begin Data entries

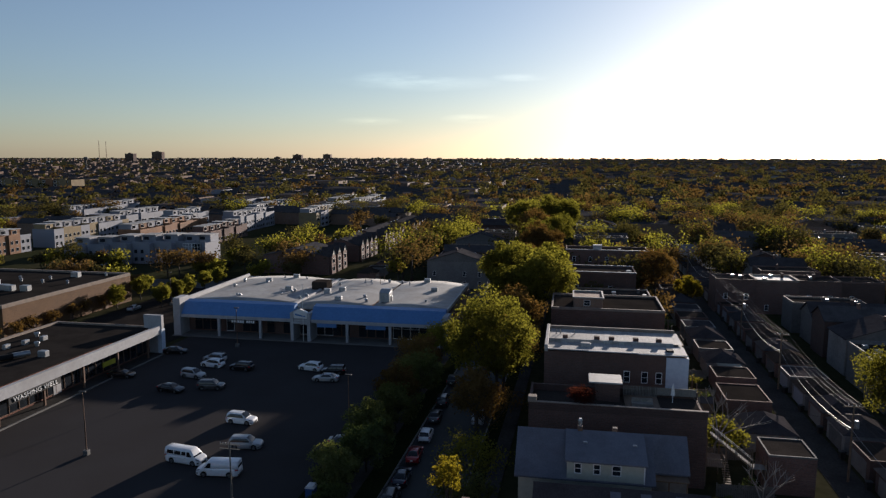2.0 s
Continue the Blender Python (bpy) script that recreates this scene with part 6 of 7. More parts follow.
for i in range(9):
    tree(-112.5 + 0.6 * (i % 3), 96 + 6.0 * i, 4.2, 0.5, 1.2, 0.1, 420, 0.22, "leaf_brown", 80 + i, "thin budding tree before the brick wall", 0.8)


def wood(name, spots, material, label, leaves, seed):
    """Many far trees joined, each a loose heap of leaf clumps."""
    r = np.random.RandomState(seed)
    c, rad = [], []
    trunks = Solid()
    for x, y, h, w in spots:
        m = 7
        for _ in range(m):
            a, q = r.uniform(0, 2 * math.pi), r.uniform(0.1, 0.62) * w
            c.append((x + q * math.cos(a), y + q * math.sin(a), ground_z(x, y) + h * r.uniform(0.46, 0.82)))
            rad.append(w * r.uniform(0.26, 0.48))
        trunks.tube((x, y, ground_z(x, y) - 0.5), (x, y, ground_z(x, y) + h * 0.6), 0.03 * h, 0.012 * h, 5)
    size = np.mean([s[3] for s in spots]) * leaves[1]
    me = crown_mesh(name, c, rad, len(spots) * leaves[0], size, material, seed, 0.8)
    o = part(name, me, None, kind="stuff", label=label)
    tagged(o, category="trees")
    tagged(part(name + "_trunks", trunks, "bark", kind="stuff", label="trunks of far trees"), category="trees")


def far_trees():
    r = np.random.RandomState(9)
    near = {"leaf_far": [], "leaf_bud": [], "leaf_wood": []}
    far = {"leaf_wood": [], "leaf_bud": []}

    def drop(x, y, chance=1.0, low=9.0):
        d = math.hypot(x, y)
        a = math.atan2(x, y)
        if not -0.82 < a < 0.62 or r.rand() > chance:
            return
        h = r.uniform(low, low + 8)
        spot = (x, y, h, h * r.uniform(0.55, 0.8))
        if d < 480:
            near[r.choice(("leaf_far", "leaf_wood", "leaf_bud"), p=(0.28, 0.42, 0.3))].append(spot)
        else:
            far[r.choice(("leaf_wood", "leaf_bud"), p=(0.72, 0.28))].append(spot)

    # along the streets and in the yards of the near quarter
    for base in (-17, 81, 93, 159, 171, 231, 243):
        for k in range(28):
            y = 128 + 11 * k + r.uniform(-3, 3)
            if y < (190 if base == -17 else 165):
                continue
            drop(skewed(base, y) + r.uniform(-1.5, 1.5), y, 0.6)
    for lo, hi in ((52, 56), (79, 83), (121, 132), (155, 160), (195, 204), (228, 248), (-62, -42)):
        for k in range(34):
            y = r.uniform(180 if lo < 100 else 150, 335)
            if lo < 0 and y < 190:
                continue
            drop(skewed(r.uniform(lo, hi), y), y, 0.42)
    for _ in range(34):
        drop(r.uniform(-250, -105), r.uniform(186, 196), 0.9, 3.0)
    for x, y in ((-96, 215), (-90, 222), (-101, 228), (-104, 262), (-99, 250), (-95, 300), (-97, 322), (-92, 345)):
        drop(x, y, 1.0, 7.0)
    for _ in range(40):
        drop(r.uniform(-118, -76), r.uniform(186, 262), 0.7, 4.0)
    for _ in range(34):
        drop(skewed(r.uniform(-56, -42), 240), r.uniform(188, 335), 0.8, 5.0)
    for _ in range(14):
        drop(r.uniform(-150, -112), r.uniform(158, 170), 0.8, 2.5)
    for _ in range(16):
        drop(r.uniform(-250, -70), r.uniform(372, 400), 0.8)
    for _ in range(30):
        drop(skewed(r.uniform(29, 39), 250), r.uniform(170, 335), 0.45, 6.0)
    for _ in range(60):
        drop(r.uniform(-330, -275), r.uniform(190, 400), 0.5, 6.0)
    for lo, hi, n in ((141, 151, 5), (173, 195, 11), (215, 235, 10), (264, 298, 16)):
        for _ in range(n):
            y = r.uniform(lo, hi)
            drop(skewed(r.uniform(6, 27), y), y, 0.9, 6.5)
    # beyond, thinning out to the horizon
    for _ in range(13000):
        d = 335 * math.exp(r.uniform(0, 2.62))
        a = r.uniform(-0.80, 0.58)
        x, y = d * math.sin(a), d * math.cos(a)
        if y < 335 and x > -260 or y < 372 and -260 < x < -70:
            continue
        drop(x, y, 0.2 if x < -0.12 * y else (0.30 if d < 900 else 0.40), 7.0 if d < 2200 else 4.5)
    for m in near:
        wood("yard_trees", near[m], m, "mixed yard and street trees in spring leaf", (620, 0.058), 3)
    for m in far:
        wood("far_woods", far[m], m, "tree tops that run to the horizon", (64, 0.185), 5)


far_trees()

# ---- cars ----
CAR_KIND = {  # length, width, height, belt, glass base rear and front, roof rear and front, wheel radius, axles rear and front, upper line of the body
    "sedan": (4.94, 1.86, 1.47, 1.00, -1.90, 1.14, -0.92, 0.20, 0.35, -1.38, 1.48, ((-2.47, 0.78), (-2.43, 0.93), (-2.30, 1.03), (-1.90, 1.06), (-0.90, 1.01), (1.05, 0.97), (1.40, 0.95), (2.00, 0.86), (2.32, 0.75), (2.47, 0.58))),
    "suv": (4.75, 1.92, 1.74, 1.10, -2.22, 1.18, -1.90, 0.30, 0.38, -1.36, 1.40, ((-2.375, 0.82), (-2.33, 1.02), (-2.20, 1.10), (0.0, 1.09), (1.15, 1.07), (1.85, 1.02), (2.22, 0.92), (2.375, 0.70))),
    "van": (5.70, 2.02, 2.12, 1.22, -2.78, 1.98, -2.70, 1.05, 0.37, -1.62, 1.72, ((-2.85, 0.95), (-2.82, 1.18), (-2.60, 1.22), (1.90, 1.22), (2.35, 1.12), (2.72, 0.98), (2.85, 0.76))),
    "minivan": (5.15, 2.00, 1.76, 1.08, -2.42, 1.72, -2.20, 0.50, 0.36, -1.50, 1.62, ((-2.575, 0.86), (-2.53, 1.04), (-2.30, 1.09), (0.0, 1.07), (1.60, 1.04), (2.05, 0.95), (2.42, 0.80), (2.575, 0.62))),
    "hatch": (4.40, 1.80, 1.52, 1.00, -2.05, 1.08, -1.55, 0.25, 0.33, -1.27, 1.33, ((-2.20, 0.78), (-2.15, 0.98), (-2.00, 1.02), (1.00, 0.98), (1.65, 0.89), (2.05, 0.77), (2.20, 0.58)))}


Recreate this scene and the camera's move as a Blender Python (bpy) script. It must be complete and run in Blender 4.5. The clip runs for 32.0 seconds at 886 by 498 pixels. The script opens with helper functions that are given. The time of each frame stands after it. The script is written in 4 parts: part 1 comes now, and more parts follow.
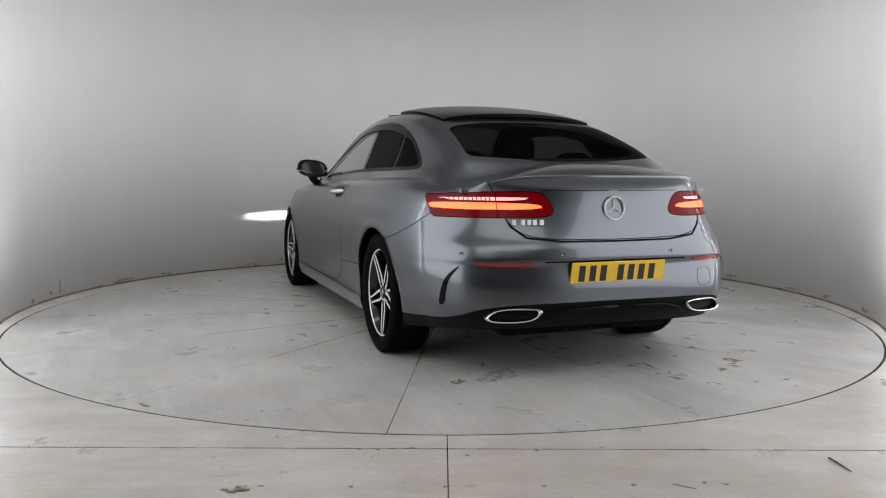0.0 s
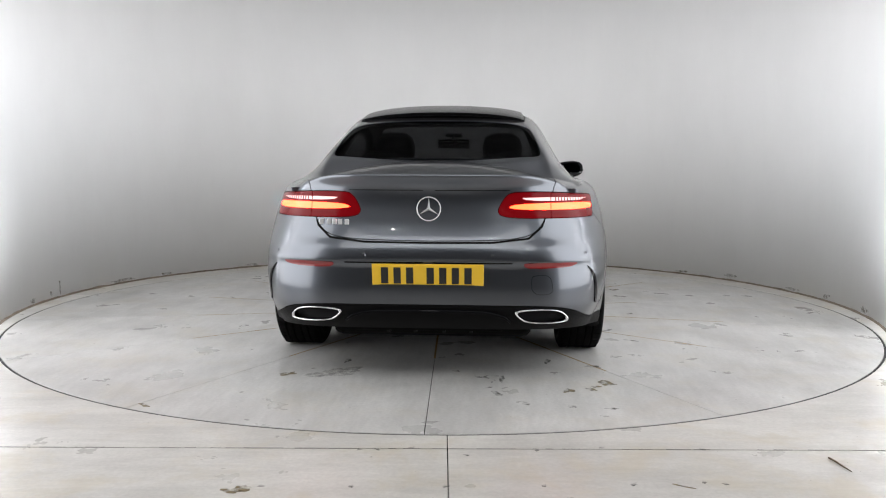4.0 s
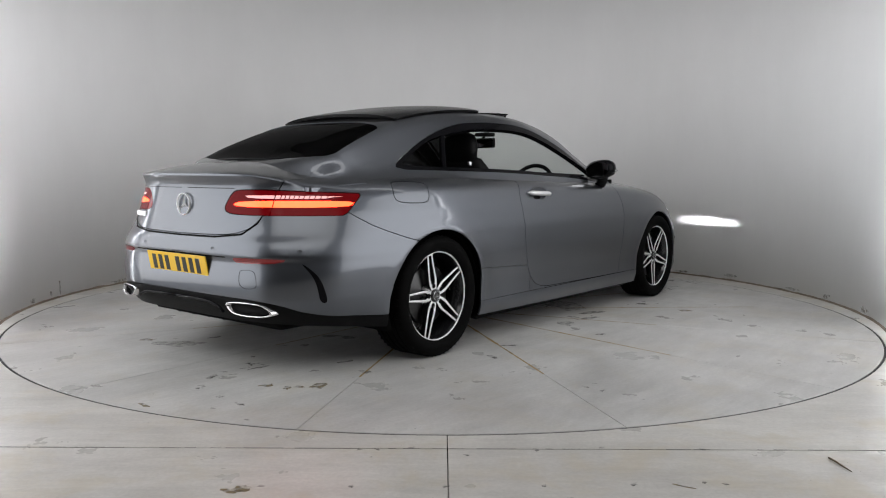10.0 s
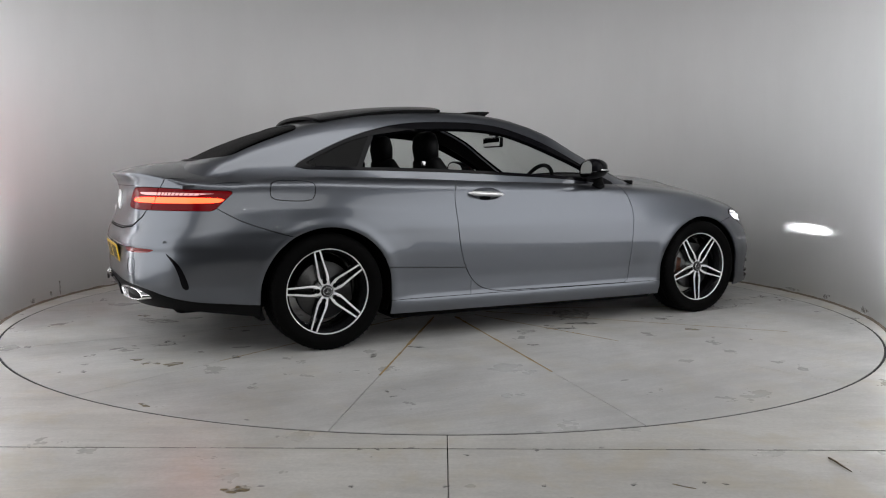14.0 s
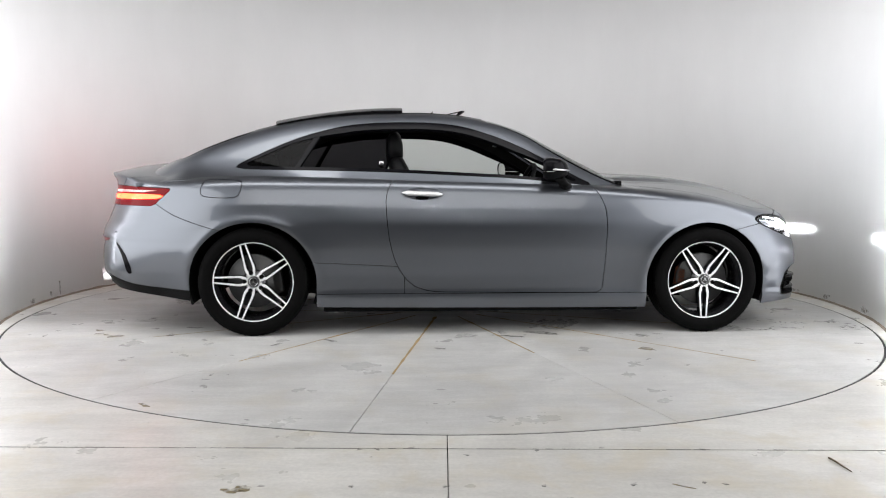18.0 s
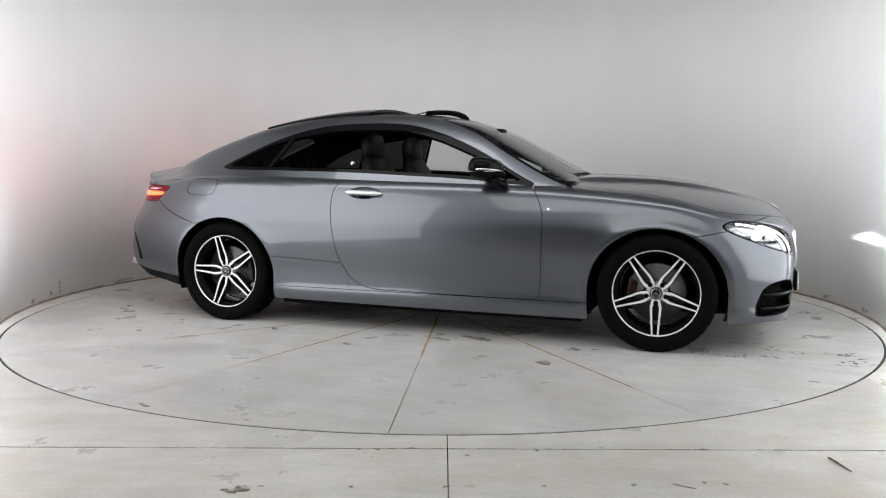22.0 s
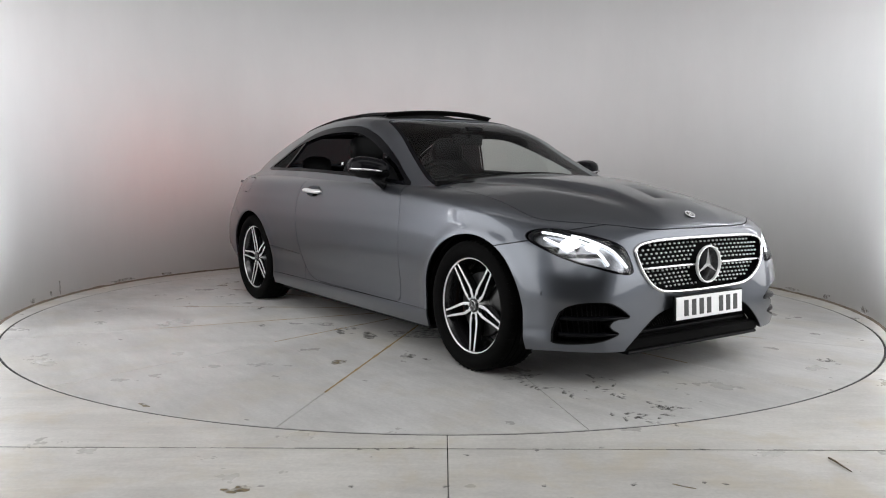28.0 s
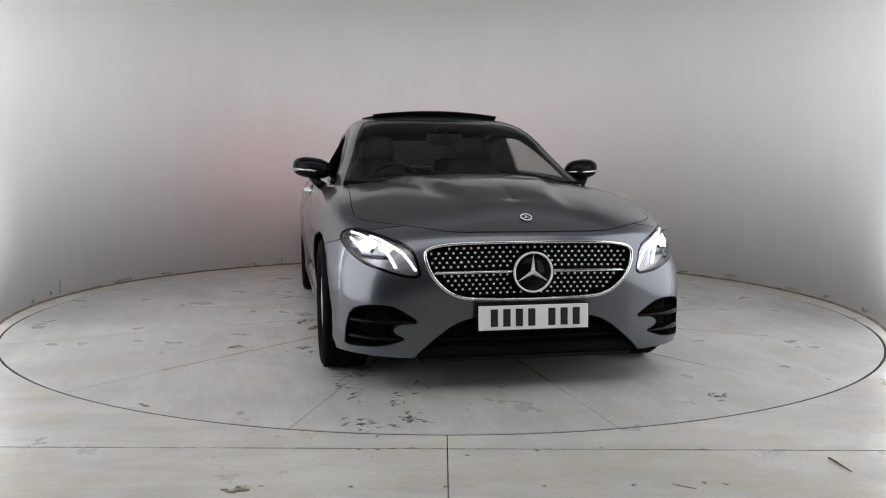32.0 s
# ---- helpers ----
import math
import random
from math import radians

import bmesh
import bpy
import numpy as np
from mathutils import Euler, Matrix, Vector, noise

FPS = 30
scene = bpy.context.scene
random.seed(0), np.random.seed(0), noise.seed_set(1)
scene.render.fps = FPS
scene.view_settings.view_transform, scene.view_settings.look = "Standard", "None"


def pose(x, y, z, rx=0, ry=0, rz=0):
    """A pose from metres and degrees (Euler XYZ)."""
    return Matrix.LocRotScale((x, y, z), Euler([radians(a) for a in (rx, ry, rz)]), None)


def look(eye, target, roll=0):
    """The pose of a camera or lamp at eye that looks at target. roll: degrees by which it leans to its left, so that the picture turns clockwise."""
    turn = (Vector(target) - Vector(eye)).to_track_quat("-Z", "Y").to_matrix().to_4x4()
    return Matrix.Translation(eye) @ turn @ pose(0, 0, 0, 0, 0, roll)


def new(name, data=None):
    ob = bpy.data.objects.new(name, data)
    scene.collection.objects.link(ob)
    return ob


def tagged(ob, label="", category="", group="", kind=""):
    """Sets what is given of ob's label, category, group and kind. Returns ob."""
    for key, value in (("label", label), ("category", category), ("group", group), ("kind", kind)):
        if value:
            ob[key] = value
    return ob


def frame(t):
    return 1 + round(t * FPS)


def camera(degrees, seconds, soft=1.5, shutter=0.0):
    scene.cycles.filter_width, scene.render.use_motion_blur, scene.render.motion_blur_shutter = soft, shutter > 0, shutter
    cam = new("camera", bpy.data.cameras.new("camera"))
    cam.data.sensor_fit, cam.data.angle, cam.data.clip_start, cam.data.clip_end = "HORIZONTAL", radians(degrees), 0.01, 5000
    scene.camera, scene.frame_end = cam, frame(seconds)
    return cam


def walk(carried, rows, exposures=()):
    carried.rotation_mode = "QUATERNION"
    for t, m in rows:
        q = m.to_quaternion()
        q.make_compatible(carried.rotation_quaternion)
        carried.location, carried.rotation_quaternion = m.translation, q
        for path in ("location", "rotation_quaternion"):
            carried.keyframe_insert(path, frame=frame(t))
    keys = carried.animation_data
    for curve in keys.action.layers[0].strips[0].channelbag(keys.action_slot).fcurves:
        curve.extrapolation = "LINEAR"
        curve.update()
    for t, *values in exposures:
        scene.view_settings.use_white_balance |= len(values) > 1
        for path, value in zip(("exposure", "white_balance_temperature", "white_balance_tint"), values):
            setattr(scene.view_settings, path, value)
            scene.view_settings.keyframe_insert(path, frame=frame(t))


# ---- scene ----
# ---- camera, on a tripod before the turntable ----
cam = camera(57.47, 32.0, soft=1.1)
EYE = look((0, -6.009, 1.0227), (0.0086, 0, 0.4497), 0.255)
walk(cam, [(0, EYE), (32, EYE)], exposures=[(0, -0.12), (1, -0.12), (2, 0.02), (3, 0.27), (3.5, 0.35), (4.7, 0.42), (6, 0.28), (7, 0.05), (8, -0.12), (9, -0.15), (11, -0.15), (12, -0.18), (13, -0.23), (14, -0.37), (17, 0.17), (18, 0.48), (19, 0.64), (20, 0.68), (21, 0.58), (22, 0.24), (23, -0.07), (24, -0.28), (25, -0.36), (26.5, -0.1), (28, 0.1), (30, 0.05), (32, -0.08)])

# ---- world and lights ----
world = bpy.data.worlds.new("studio_dark")
scene.world = world
world.use_nodes = True
world.node_tree.nodes["Background"].inputs[0].default_value = (0.01, 0.01, 0.011, 1)
world.node_tree.nodes["Background"].inputs[1].default_value = 1.0
scene.view_settings.exposure = 0.0


def area_lamp(name, place, target, sx, sy, watts, colour=(1, 1, 1)):
    lamp = bpy.data.lights.new(name, "AREA")
    lamp.shape, lamp.size, lamp.size_y, lamp.energy, lamp.color = "RECTANGLE", sx, sy, watts, colour
    ob = new(name, lamp)
    ob.matrix_world = look(place, target)
    return ob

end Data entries

▶ What the exercise asks:
Go back to the entries above and restate word for word every line from the first through the one that contains "tree(-112.5 + 0.6", leaving the pictures behind.

▶ Full solution:
2.0 s
Continue the Blender Python (bpy) script that recreates this scene with part 6 of 7. More parts follow.
for i in range(9):
    tree(-112.5 + 0.6 * (i % 3), 96 + 6.0 * i, 4.2, 0.5, 1.2, 0.1, 420, 0.22, "leaf_brown", 80 + i, "thin budding tree before the brick wall", 0.8)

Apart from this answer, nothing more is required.